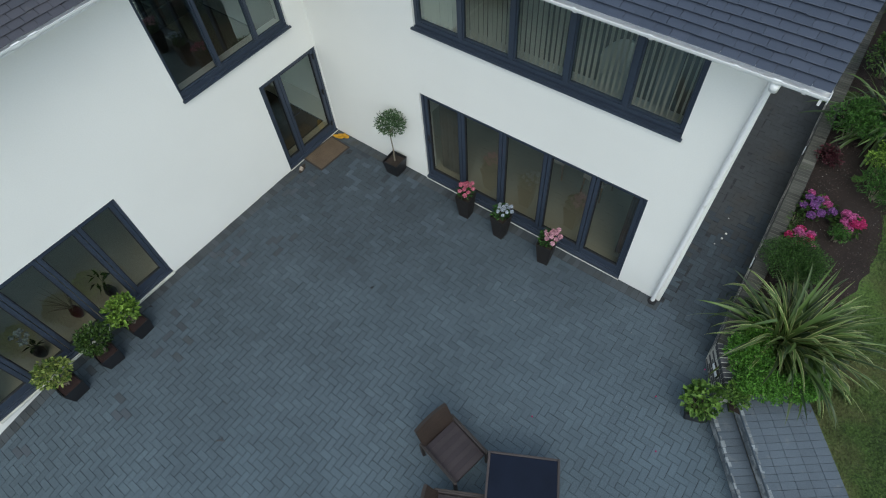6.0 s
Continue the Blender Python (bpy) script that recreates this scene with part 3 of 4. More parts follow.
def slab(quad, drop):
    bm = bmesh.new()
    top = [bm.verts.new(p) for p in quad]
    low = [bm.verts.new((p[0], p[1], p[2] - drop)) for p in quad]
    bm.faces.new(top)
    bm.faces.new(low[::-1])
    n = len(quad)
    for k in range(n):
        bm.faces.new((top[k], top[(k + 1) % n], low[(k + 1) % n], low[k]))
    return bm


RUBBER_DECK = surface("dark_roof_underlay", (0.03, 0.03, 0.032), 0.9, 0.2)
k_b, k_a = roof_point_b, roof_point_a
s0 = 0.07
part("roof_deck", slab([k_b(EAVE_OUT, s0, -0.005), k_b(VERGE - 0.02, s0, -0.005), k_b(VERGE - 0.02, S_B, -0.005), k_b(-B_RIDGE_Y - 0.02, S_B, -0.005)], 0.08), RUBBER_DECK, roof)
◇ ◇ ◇
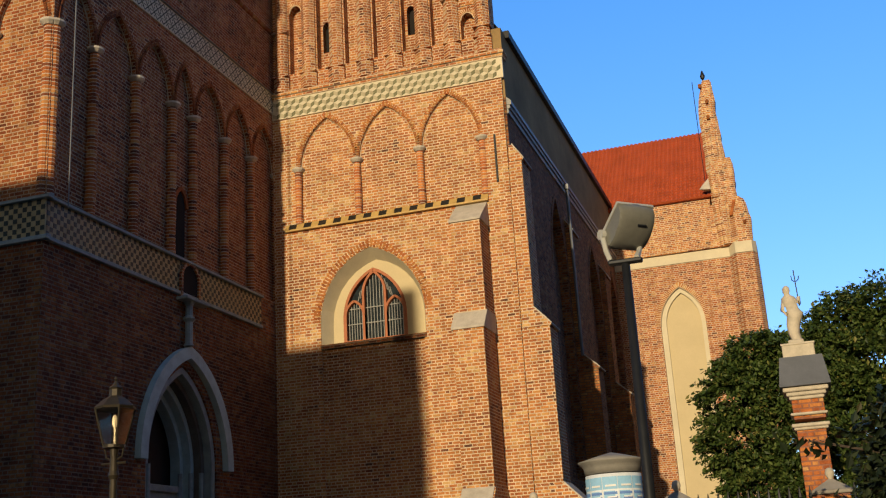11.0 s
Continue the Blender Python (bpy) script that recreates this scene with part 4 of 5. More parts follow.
◇ ◇ ◇
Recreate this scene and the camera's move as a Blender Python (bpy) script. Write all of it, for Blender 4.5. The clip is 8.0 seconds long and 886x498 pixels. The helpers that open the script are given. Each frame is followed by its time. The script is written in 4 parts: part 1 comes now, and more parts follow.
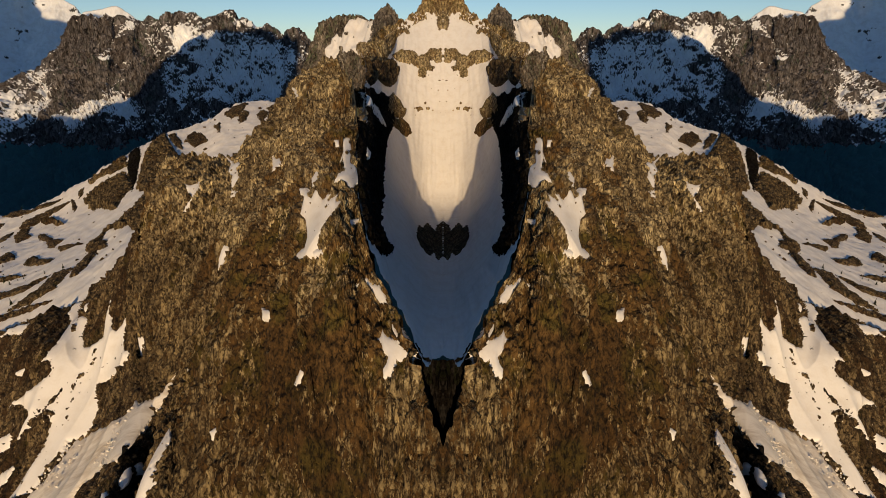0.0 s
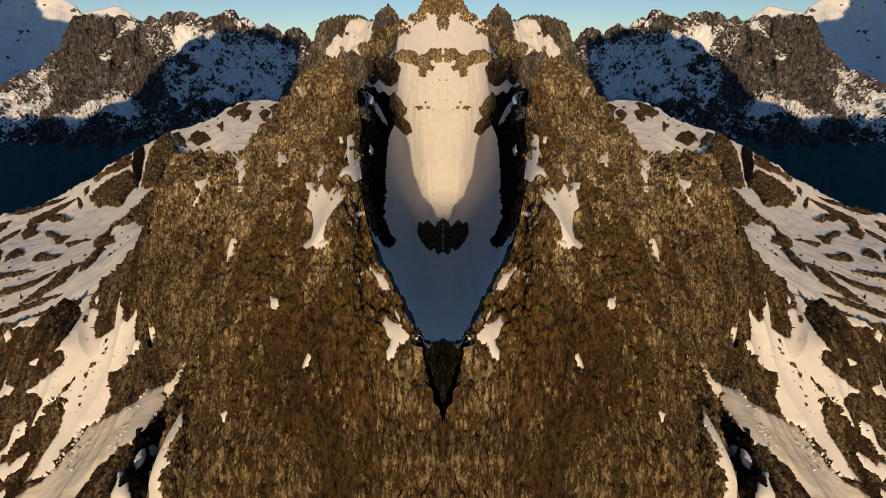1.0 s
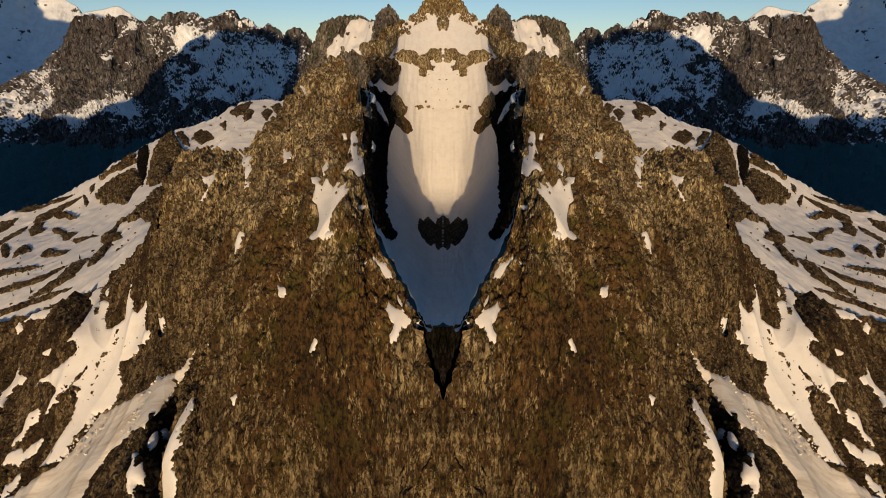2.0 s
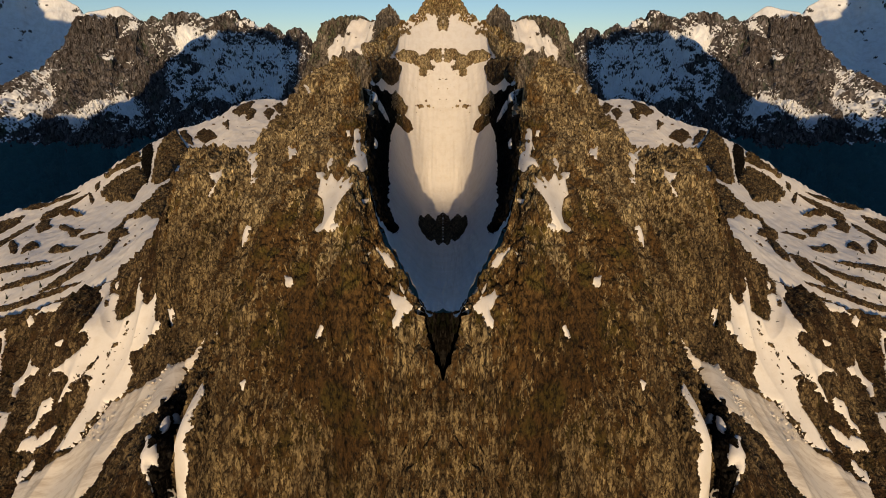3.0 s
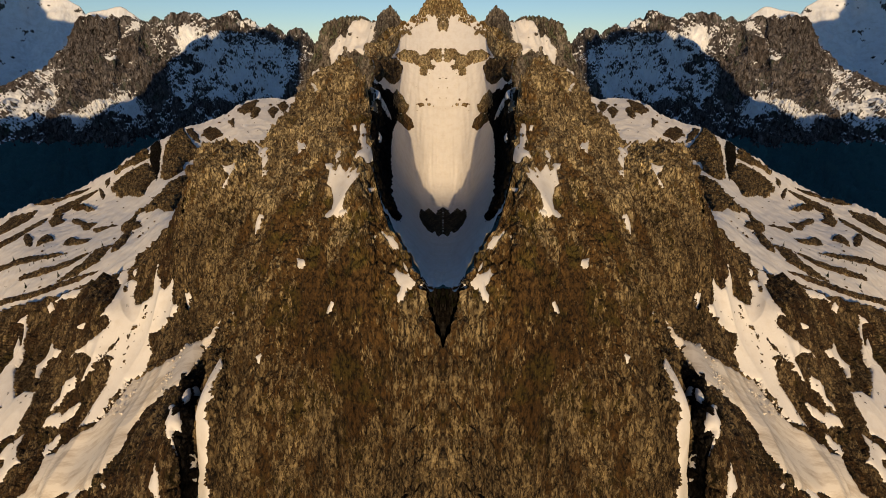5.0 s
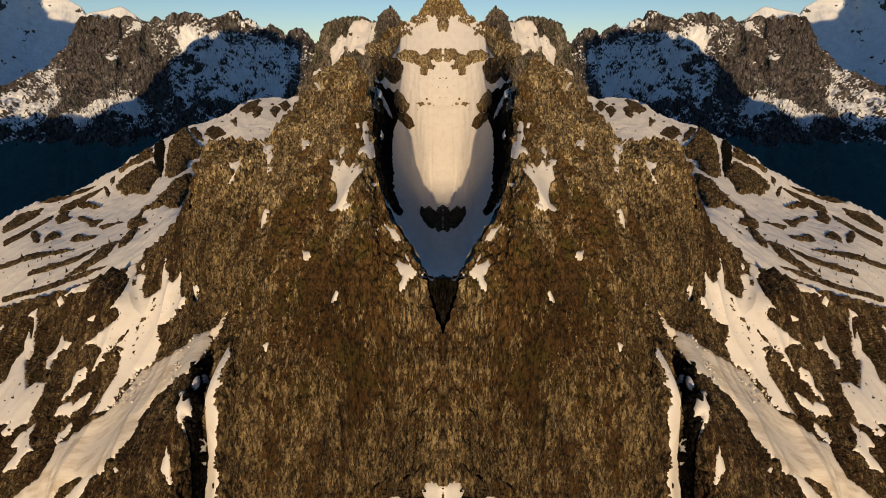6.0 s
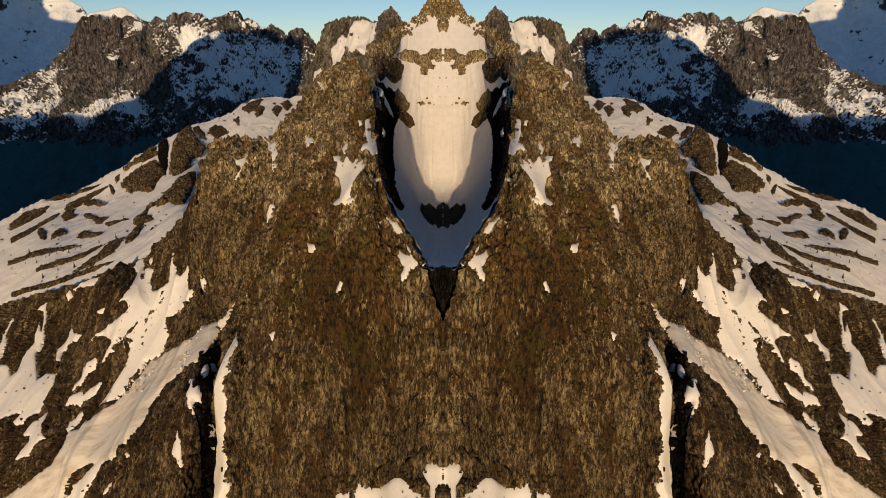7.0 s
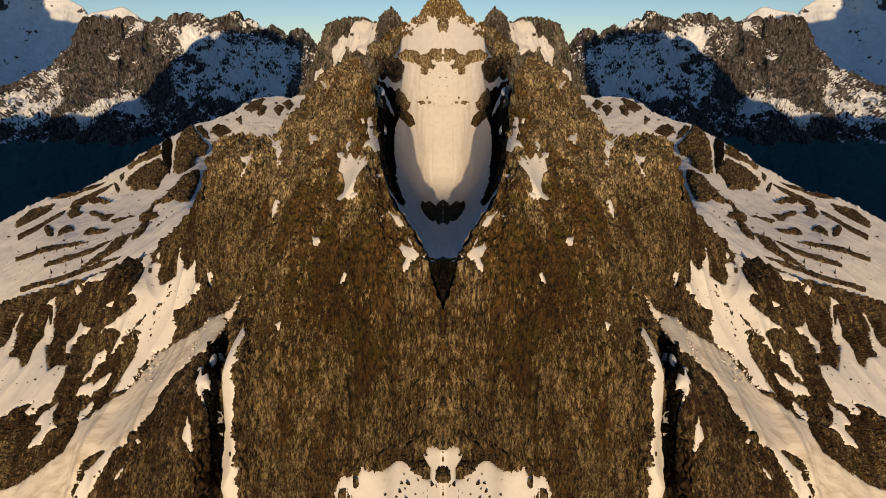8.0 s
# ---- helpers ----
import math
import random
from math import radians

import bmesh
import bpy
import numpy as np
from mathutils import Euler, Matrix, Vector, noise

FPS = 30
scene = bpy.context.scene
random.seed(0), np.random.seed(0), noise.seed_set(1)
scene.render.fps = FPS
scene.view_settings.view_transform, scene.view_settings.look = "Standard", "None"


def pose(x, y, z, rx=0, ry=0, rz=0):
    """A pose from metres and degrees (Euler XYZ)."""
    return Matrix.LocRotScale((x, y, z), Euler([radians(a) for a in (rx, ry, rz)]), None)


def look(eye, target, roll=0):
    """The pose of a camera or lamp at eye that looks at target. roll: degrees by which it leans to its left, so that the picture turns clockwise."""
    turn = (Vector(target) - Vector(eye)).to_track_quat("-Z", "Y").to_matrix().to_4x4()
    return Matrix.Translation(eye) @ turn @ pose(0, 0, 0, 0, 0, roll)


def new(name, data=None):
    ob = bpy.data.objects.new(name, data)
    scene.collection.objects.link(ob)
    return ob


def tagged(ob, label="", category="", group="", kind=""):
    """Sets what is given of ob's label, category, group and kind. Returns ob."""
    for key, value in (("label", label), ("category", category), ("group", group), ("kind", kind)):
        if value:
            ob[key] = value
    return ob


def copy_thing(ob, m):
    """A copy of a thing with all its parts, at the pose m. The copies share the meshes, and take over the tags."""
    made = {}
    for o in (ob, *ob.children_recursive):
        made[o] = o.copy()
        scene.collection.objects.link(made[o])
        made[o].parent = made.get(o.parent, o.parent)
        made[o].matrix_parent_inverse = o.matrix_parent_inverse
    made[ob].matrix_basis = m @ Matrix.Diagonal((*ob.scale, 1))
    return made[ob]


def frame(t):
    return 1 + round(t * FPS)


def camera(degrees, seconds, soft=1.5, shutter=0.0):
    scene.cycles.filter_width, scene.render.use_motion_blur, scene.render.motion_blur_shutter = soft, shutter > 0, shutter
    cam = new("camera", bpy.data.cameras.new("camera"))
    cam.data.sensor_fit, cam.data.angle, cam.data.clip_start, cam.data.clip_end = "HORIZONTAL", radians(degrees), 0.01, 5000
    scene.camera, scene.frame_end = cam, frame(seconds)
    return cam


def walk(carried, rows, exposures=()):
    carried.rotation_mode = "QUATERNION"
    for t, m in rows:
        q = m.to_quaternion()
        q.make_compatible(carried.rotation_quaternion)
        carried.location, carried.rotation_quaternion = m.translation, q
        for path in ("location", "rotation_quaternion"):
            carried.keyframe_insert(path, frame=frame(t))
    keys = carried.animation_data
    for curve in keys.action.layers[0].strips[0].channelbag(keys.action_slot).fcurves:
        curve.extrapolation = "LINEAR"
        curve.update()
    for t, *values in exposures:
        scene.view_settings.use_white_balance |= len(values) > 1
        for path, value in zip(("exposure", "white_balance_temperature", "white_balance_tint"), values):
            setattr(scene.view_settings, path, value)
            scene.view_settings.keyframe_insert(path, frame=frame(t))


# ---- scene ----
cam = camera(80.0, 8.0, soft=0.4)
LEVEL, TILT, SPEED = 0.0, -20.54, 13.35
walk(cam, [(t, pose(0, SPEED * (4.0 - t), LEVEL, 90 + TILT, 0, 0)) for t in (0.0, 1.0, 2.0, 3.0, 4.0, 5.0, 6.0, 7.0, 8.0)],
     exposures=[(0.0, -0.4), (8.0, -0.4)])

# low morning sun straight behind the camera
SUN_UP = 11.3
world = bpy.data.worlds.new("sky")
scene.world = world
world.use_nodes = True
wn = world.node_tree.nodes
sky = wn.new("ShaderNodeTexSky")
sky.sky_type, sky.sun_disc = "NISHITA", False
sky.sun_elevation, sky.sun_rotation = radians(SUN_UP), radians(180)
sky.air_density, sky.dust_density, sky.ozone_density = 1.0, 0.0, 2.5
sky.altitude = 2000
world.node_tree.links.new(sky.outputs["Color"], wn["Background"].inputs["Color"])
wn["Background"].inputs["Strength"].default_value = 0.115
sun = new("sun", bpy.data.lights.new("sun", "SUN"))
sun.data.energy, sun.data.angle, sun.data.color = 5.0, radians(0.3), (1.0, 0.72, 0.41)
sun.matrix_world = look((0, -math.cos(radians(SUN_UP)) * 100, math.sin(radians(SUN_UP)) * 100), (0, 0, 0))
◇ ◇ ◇
◆ **The exercise**:
Repeat, word for word, the lines of the material above from the one holding "Recreate this scene" through the one holding "return made[ob]". Leave out pictures.

◆ **Solution to the problem**:
Recreate this scene and the camera's move as a Blender Python (bpy) script. Write all of it, for Blender 4.5. The clip is 8.0 seconds long and 886x498 pixels. The helpers that open the script are given. Each frame is followed by its time. The script is written in 4 parts: part 1 comes now, and more parts follow.
0.0 s
1.0 s
2.0 s
3.0 s
5.0 s
6.0 s
7.0 s
8.0 s
# ---- helpers ----
import math
import random
from math import radians

import bmesh
import bpy
import numpy as np
from mathutils import Euler, Matrix, Vector, noise

FPS = 30
scene = bpy.context.scene
random.seed(0), np.random.seed(0), noise.seed_set(1)
scene.render.fps = FPS
scene.view_settings.view_transform, scene.view_settings.look = "Standard", "None"


def pose(x, y, z, rx=0, ry=0, rz=0):
    """A pose from metres and degrees (Euler XYZ)."""
    return Matrix.LocRotScale((x, y, z), Euler([radians(a) for a in (rx, ry, rz)]), None)


def look(eye, target, roll=0):
    """The pose of a camera or lamp at eye that looks at target. roll: degrees by which it leans to its left, so that the picture turns clockwise."""
    turn = (Vector(target) - Vector(eye)).to_track_quat("-Z", "Y").to_matrix().to_4x4()
    return Matrix.Translation(eye) @ turn @ pose(0, 0, 0, 0, 0, roll)


def new(name, data=None):
    ob = bpy.data.objects.new(name, data)
    scene.collection.objects.link(ob)
    return ob


def tagged(ob, label="", category="", group="", kind=""):
    """Sets what is given of ob's label, category, group and kind. Returns ob."""
    for key, value in (("label", label), ("category", category), ("group", group), ("kind", kind)):
        if value:
            ob[key] = value
    return ob


def copy_thing(ob, m):
    """A copy of a thing with all its parts, at the pose m. The copies share the meshes, and take over the tags."""
    made = {}
    for o in (ob, *ob.children_recursive):
        made[o] = o.copy()
        scene.collection.objects.link(made[o])
        made[o].parent = made.get(o.parent, o.parent)
        made[o].matrix_parent_inverse = o.matrix_parent_inverse
    made[ob].matrix_basis = m @ Matrix.Diagonal((*ob.scale, 1))
    return made[ob]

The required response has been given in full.